_OBJECTIVE_
Search the data for the word "degrees" and copy every line where it occurs.

_INFORMATION SUPPLIED_
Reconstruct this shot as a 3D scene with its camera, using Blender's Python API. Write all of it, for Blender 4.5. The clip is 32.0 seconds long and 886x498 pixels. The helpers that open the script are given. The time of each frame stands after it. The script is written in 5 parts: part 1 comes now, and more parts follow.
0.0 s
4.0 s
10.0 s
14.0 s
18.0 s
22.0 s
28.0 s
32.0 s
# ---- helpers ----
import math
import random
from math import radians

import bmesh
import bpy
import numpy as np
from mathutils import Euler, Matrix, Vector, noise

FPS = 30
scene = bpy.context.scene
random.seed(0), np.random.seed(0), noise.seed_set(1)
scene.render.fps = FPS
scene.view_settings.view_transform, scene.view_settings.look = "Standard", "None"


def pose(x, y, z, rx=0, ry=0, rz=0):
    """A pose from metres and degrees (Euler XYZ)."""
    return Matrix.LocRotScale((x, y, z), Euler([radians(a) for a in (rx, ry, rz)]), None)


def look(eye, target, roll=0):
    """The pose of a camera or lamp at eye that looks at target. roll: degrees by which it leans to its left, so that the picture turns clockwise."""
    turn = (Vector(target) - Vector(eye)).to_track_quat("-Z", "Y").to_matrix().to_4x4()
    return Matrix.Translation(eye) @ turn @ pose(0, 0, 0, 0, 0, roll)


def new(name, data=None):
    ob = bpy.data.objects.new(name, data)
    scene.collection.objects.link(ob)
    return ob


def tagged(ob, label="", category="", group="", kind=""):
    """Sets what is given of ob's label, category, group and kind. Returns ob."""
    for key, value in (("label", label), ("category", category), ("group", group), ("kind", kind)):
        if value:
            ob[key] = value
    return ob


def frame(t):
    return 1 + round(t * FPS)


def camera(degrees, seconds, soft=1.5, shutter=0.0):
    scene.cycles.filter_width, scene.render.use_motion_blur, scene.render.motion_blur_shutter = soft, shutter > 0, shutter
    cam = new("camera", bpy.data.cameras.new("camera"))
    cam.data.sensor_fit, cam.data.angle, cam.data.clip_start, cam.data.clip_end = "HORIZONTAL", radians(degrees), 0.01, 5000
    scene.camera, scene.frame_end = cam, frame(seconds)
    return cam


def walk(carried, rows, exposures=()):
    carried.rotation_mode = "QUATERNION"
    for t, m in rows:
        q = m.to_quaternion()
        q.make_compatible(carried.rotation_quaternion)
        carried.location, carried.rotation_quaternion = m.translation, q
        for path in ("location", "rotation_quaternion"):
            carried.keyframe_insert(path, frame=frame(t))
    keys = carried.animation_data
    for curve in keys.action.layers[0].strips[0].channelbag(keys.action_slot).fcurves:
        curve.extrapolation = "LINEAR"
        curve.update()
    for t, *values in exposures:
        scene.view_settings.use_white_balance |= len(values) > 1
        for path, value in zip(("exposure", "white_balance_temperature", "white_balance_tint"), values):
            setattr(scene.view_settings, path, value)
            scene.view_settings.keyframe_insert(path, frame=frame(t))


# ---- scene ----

_OUTPUT OF THE TASK_
    """A pose from metres and degrees (Euler XYZ)."""
    """The pose of a camera or lamp at eye that looks at target. roll: degrees by which it leans to its left, so that the picture turns clockwise."""
def camera(degrees, seconds, soft=1.5, shutter=0.0):
    cam.data.sensor_fit, cam.data.angle, cam.data.clip_start, cam.data.clip_end = "HORIZONTAL", radians(degrees), 0.01, 5000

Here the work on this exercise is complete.